Giusy Cinardi, Macchina del Tempo, agosto 2004 (n.8), 26 agosto 2004
Alla fine del Settecento, il capitano James Cook, dopo un viaggio nei mari del Sud, coniò il termine tattoo: «L’operazione che viene chiamata tattaw dai nativi lascia un segno indelebile sulla pelle»

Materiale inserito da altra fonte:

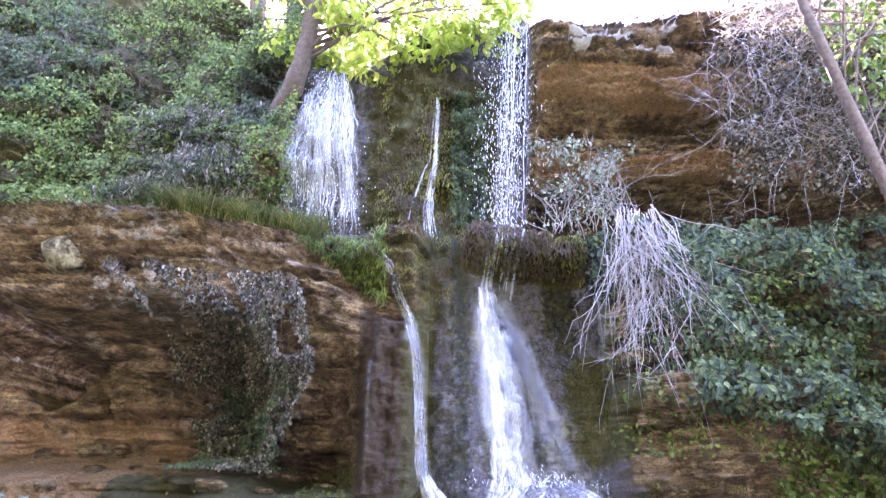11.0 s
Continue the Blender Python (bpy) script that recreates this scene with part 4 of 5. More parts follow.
stump_thing = thing("tree_stump", None, None, "rotten weathered tree stump with splayed roots in the stream", "stump")
part("shell", stump_shell(), DEADWOOD, stump_thing, "grey grooved hollow shell with red-brown rot")
for seed, flat, pts, r0, r1 in (
        (1, 0.9, [(1.24, 6.05, -0.16), (1.12, 6.0, -0.27), (0.98, 5.98, -0.36), (0.84, 5.97, -0.47)], 0.075, 0.045),
        (2, 0.8, [(1.24, 5.99, -0.2), (1.16, 5.92, -0.3), (1.08, 5.84, -0.42), (1.05, 5.8, -0.5)], 0.05, 0.035),
        (3, 0.6, [(1.22, 5.95, -0.24), (1.21, 5.86, -0.33), (1.24, 5.74, -0.41), (1.27, 5.62, -0.47)], 0.045, 0.03),
        (4, 0.7, [(1.57, 5.98, -0.16), (1.63, 5.9, -0.28), (1.68, 5.84, -0.4), (1.72, 5.8, -0.5)], 0.045, 0.03),
        (5, 0.8, [(1.6, 6.12, -0.2), (1.75, 6.1, -0.3), (1.9, 6.07, -0.4), (2.1, 6.05, -0.5)], 0.085, 0.045),
        (6, 0.8, [(1.22, 6.25, -0.12), (1.12, 6.34, -0.28), (1.04, 6.42, -0.4), (0.98, 6.46, -0.5)], 0.08, 0.05),
        (7, 0.7, [(1.48, 5.93, -0.3), (1.5, 5.86, -0.38), (1.53, 5.8, -0.45), (1.55, 5.76, -0.5)], 0.03, 0.02)):
    part("root", grooved("root", pts, r0, r1, seed, flat, 0.36 if seed in (1, 2, 3) else 0.15), DEADWOOD, stump_thing)
PALEWOOD = surface("bleached_wood", [(0.34, (0.07, 0.052, 0.04)), (0.45, (0.22, 0.18, 0.14)), (0.57, (0.44, 0.39, 0.33)), (0.7, (0.66, 0.61, 0.53))], 22, (1, 1, 0.16), 0.85, 70, 0.01, layers=(("rot", (0.16, 0.045, 0.015), (0.62, 0.2, 0.05), 9.0), ("moss", (0.05, 0.06, 0.015), (0.16, 0.16, 0.05), 9.0)))
for seed, pts, r0, r1, red in (
        (11, [(1.31, 5.93, -0.08), (1.30, 5.885, -0.17), (1.30, 5.85, -0.26), (1.33, 5.80, -0.36)], 0.034, 0.05, 0.0),
        (12, [(1.40, 5.96, -0.09), (1.42, 5.91, -0.17), (1.43, 5.87, -0.24)], 0.03, 0.055, 0.12),
        (13, [(1.56, 5.98, -0.0), (1.565, 5.96, -0.12), (1.58, 5.93, -0.26)], 0.028, 0.05, 0.35),
        (14, [(1.18, 6.1, 0.0), (1.17, 6.06, -0.12), (1.18, 6.02, -0.26)], 0.015, 0.05, 0.0),
        (15, [(1.14, 6.2, 0.0), (1.13, 6.16, -0.14), (1.11, 6.12, -0.3)], 0.012, 0.05, 0.0),
        (16, [(1.52, 6.34, 0.07), (1.51, 6.31, -0.05), (1.5, 6.3, -0.2)], 0.01, 0.05, 0.2),
        (17, [(1.33, 6.36, 0.03), (1.33, 6.35, -0.06), (1.34, 6.36, -0.2)], 0.01, 0.045, 0.3)):
    part("splinter", grooved("splinter", pts, r0, r1, seed, 0.5, 0.0, red, 14, 7), PALEWOOD if seed != 16 else DEADWOOD, stump_thing, "bleached standing splinter")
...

Alla fine del Settecento, il capitano James Cook, dopo un viaggio nei mari del Sud, coniò il termine tattoo: «L’operazione che viene chiamata tattaw dai nativi lascia un segno indelebile sulla pelle». La parola tattaw deriva da ta che nei dialetti polinesiani significa ”battere” come il suono delle bacchette durante l’esecuzione del tatuaggio. L’invenzione della macchina elettrica si deve invece a Samuel O’Reily, verso il 1880: voleva elevare il tatuaggio ad arte e chiamò i tatuaggi ”tattoografici” e se stesso ”il professore”. In realtà, i tatuaggi li facevano anche i romani, ma con urina e bile. Nell’antica Grecia, invece, se ne usavano di segreti per riconoscere le spie. Le donne cinesi ritenevano che i tatuaggi, con i tagli sulla pelle, facessero uscire gli spiriti maligni. Nel Giappone del XVIII secolo alla prima condanna veniva tatuata sulla fronte una linea orizzontale; alla seconda una linea che incrociava la prima e alla terza un’ultima che completava l’ideogramma inu, che significa ”cane”. La convinzione che i tatuaggi aiutassero a riconoscere i criminali è cresciuta con l’uso degli affiliati alla Yakuza, la mafia locale, di ricoprirsene. Durante i Mondiali nippocoreani del 2002, per evitare grane, ai tifosi occidentali con tatuaggi fu consigliato di rimanere con la maglia... non si sa mai!